▶ _INSTRUCTIONS TO FOLLOW_:
Take every line from the material that has the word "Vector" in it.

-- GIVEN DATA start --

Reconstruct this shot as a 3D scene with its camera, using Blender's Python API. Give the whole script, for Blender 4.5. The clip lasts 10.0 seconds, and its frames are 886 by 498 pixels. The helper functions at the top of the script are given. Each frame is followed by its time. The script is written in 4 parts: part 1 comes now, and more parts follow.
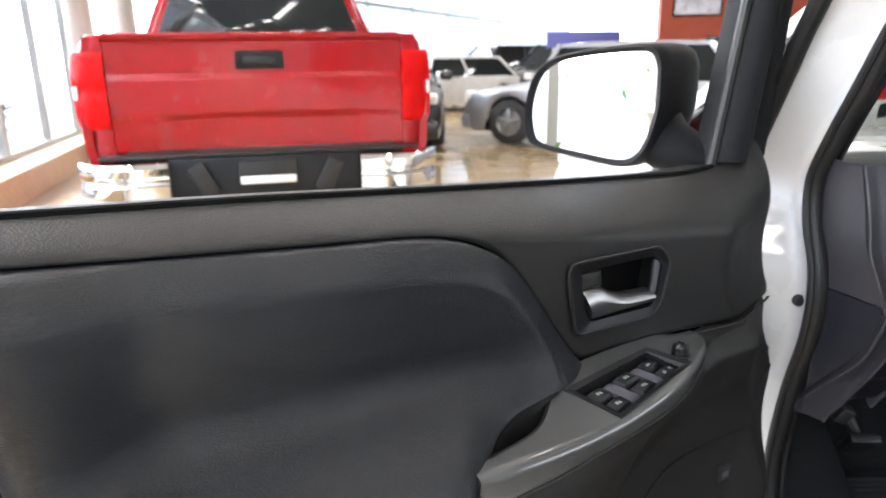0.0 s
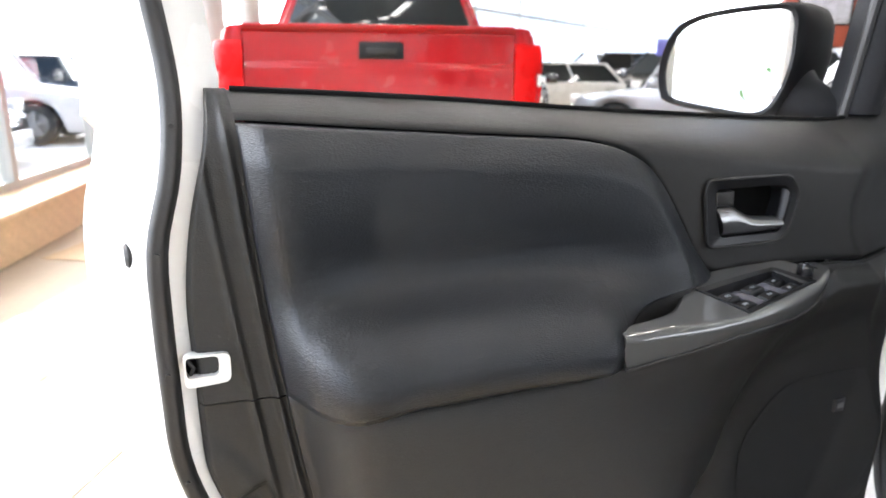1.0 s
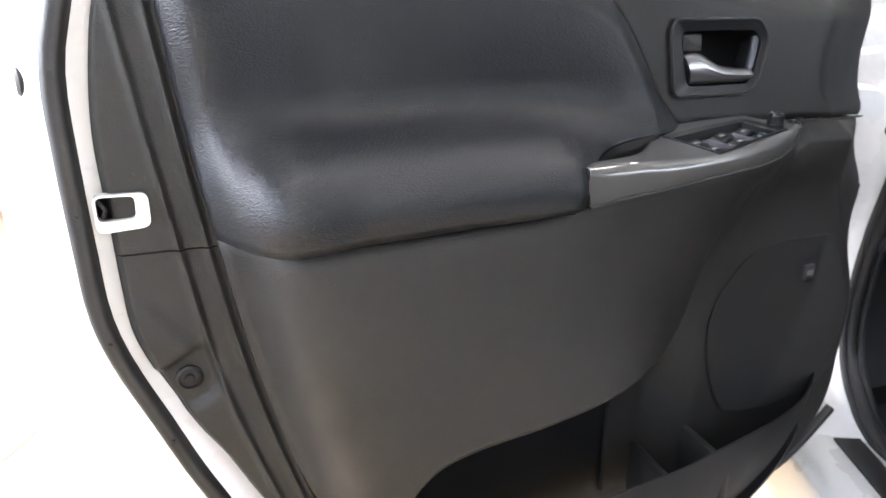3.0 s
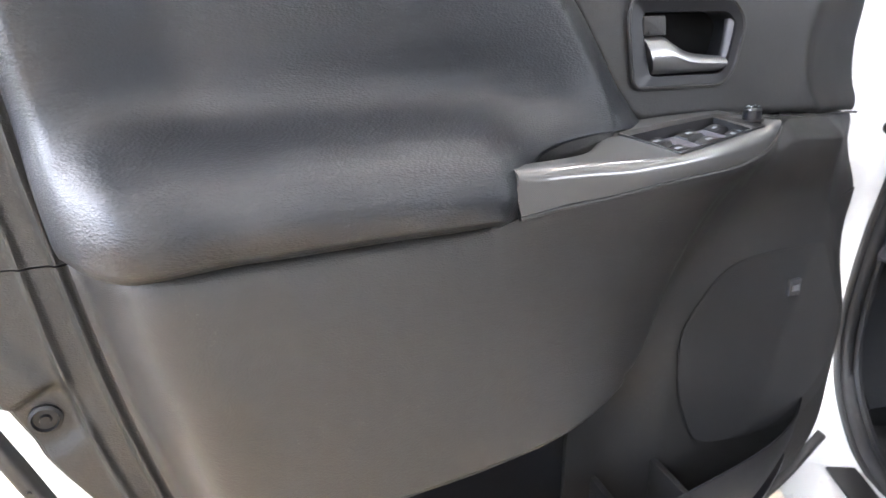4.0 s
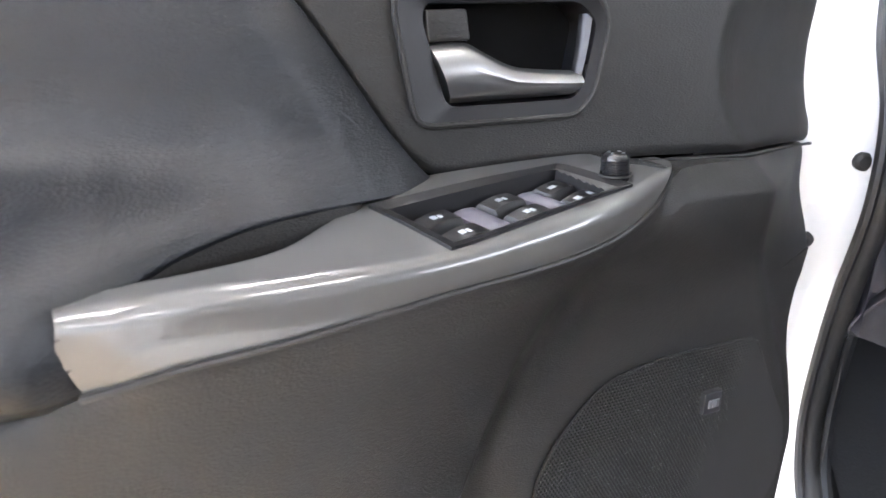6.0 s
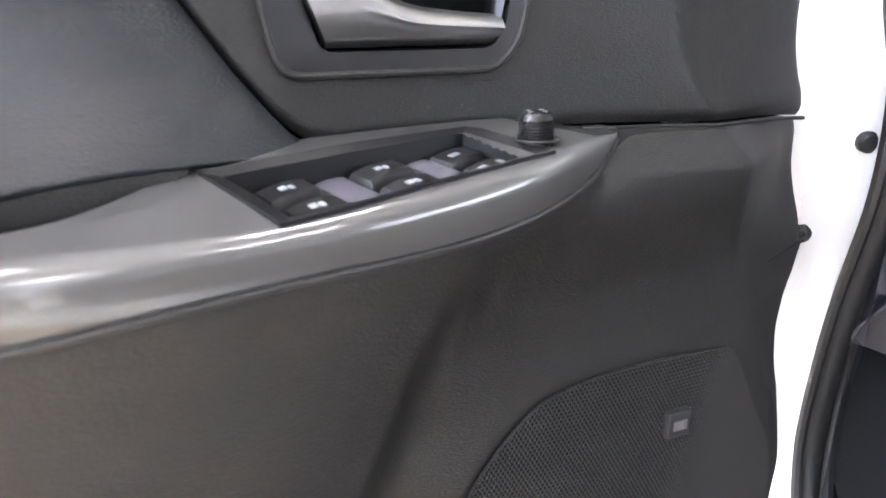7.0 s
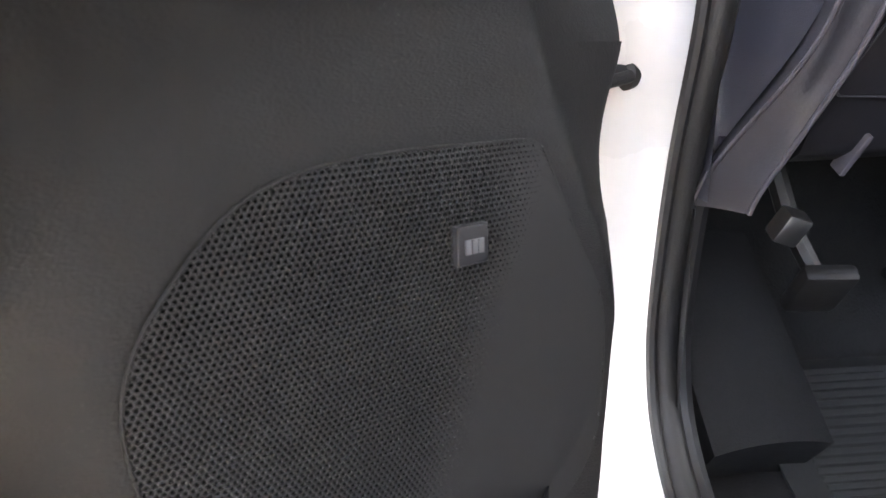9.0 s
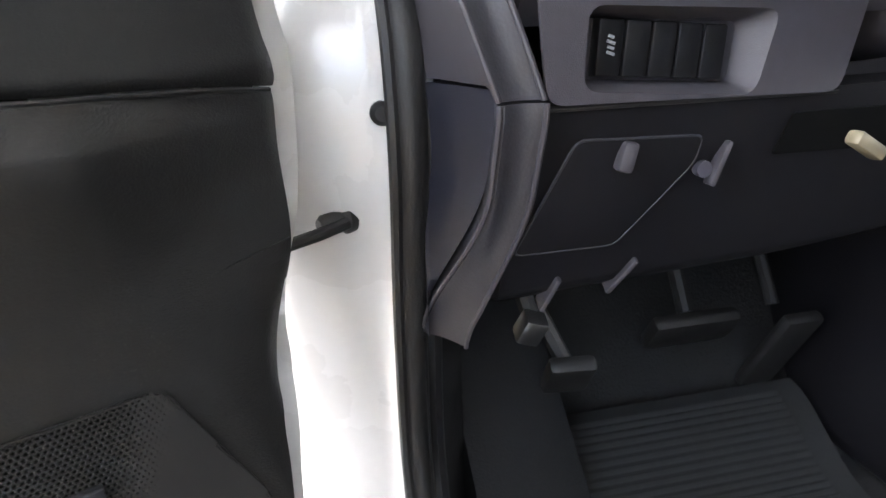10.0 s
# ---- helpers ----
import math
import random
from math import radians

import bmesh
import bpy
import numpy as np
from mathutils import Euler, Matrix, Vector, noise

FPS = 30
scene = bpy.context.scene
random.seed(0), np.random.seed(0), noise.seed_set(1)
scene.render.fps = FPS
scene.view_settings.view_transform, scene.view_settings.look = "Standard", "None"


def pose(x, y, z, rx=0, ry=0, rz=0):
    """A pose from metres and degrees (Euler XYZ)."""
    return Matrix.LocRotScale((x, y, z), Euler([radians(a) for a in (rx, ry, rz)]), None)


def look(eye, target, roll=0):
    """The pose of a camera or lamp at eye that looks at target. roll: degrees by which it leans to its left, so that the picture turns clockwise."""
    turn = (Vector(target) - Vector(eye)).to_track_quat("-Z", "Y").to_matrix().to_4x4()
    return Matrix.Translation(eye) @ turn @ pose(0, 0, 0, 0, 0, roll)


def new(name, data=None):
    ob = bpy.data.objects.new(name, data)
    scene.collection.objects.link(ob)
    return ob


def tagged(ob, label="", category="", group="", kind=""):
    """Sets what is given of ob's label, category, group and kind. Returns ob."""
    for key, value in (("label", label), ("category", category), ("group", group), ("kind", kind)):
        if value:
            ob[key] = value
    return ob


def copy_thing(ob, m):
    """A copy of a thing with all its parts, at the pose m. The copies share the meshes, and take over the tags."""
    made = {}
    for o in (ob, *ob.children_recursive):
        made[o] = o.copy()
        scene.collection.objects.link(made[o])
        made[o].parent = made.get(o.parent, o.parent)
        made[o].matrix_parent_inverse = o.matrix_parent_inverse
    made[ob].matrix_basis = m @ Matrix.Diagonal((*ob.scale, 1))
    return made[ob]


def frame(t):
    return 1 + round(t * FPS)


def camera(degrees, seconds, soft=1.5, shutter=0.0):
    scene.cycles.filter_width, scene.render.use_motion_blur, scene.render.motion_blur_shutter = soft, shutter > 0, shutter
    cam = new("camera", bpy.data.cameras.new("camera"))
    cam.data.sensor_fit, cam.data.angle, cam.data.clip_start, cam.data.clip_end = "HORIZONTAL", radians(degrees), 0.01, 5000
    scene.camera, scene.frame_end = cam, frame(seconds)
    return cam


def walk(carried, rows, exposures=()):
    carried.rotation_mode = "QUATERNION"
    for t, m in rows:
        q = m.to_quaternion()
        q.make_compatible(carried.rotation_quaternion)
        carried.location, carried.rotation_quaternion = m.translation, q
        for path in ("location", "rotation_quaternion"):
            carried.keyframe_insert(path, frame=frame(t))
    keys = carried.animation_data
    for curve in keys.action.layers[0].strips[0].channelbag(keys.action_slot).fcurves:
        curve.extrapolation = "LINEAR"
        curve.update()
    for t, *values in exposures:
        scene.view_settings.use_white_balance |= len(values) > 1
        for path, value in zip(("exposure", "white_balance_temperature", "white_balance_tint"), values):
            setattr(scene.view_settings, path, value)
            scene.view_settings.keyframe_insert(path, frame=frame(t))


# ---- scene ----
cam = camera(68.0, 10.0)
cam.data.dof.use_dof, cam.data.dof.focus_distance, cam.data.dof.aperture_fstop = True, 0.47, 10.0
PATH = [
    (0, (0.006, -0.068, 1.262), (0.03, 1.855, 0.712), -0.8),
    (0.5, (-0.027, -0.152, 1.229), (-0.257, 1.76, 0.689), 0.2),
    (1, (-0.059, -0.212, 1.182), (-0.31, 1.7, 0.652), 0.6),
    (1.5, (-0.063, -0.256, 1.122), (-0.303, 1.662, 0.608), 0.2),
    (2, (-0.071, -0.244, 1.072), (-0.232, 1.671, 0.518), -0.1),
    (2.2, (-0.066, -0.257, 1.063), (-0.239, 1.64, 0.455), -0.2),
    (3.5, (-0.019, -0.129, 1.048), (-0.152, 1.762, 0.411), -0.7),
    (4, (0.025, -0.086, 1.037), (-0.138, 1.803, 0.398), -0.6),
    (4.5, (0.046, 0.014, 1.037), (-0.124, 1.898, 0.388), -0.7),
    (5, (0.085, 0.074, 1.037), (-0.084, 1.954, 0.377), -0.4),
    (5.5, (0.157, 0.124, 1.041), (0.014, 2.009, 0.388), -0.4),
    (5.7, (0.181, 0.148, 1.04), (0.022, 2.033, 0.39), -0.6),
    (7, (0.268, 0.266, 1.0), (0.033, 2.147, 0.362), -1.0),
    (7.5, (0.3, 0.294, 0.949), (0.183, 2.198, 0.347), -1.3),
    (8, (0.302, 0.332, 0.878), (0.284, 2.247, 0.299), -1.4),
    (8.5, (0.311, 0.363, 0.826), (0.378, 2.28, 0.261), -1.3),
    (9, (0.344, 0.363, 0.833), (0.464, 2.273, 0.252), -1.7),
    (9.5, (0.428, 0.356, 0.901), (0.643, 2.241, 0.267), -2.0),
    (10, (0.502, 0.368, 0.971), (0.889, 2.209, 0.293), -2.3),
]
EXPOSURE = [(0.0, 2.25, 6150, 13), (1.0, 2.4, 6100, 13), (2.0, 2.5, 6050, 13), (3.5, 3.14, 6050, 16), (4.0, 3.55, 6050, 16), (4.5, 3.47, 6050, 16), (5.5, 3.51, 6050, 16), (7.0, 3.60, 6050, 18), (8.5, 3.5, 6200, 18), (9.0, 3.4, 6200, 18), (9.5, 3.08, 6200, 16), (10.0, 2.8, 6200, 14)]
walk(cam, [(t, look(eye, target, roll)) for t, eye, target, roll in PATH], EXPOSURE)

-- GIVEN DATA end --

▶ _OUTPUT FOR THIS EXERCISE_:
from mathutils import Euler, Matrix, Vector, noise
    turn = (Vector(target) - Vector(eye)).to_track_quat("-Z", "Y").to_matrix().to_4x4()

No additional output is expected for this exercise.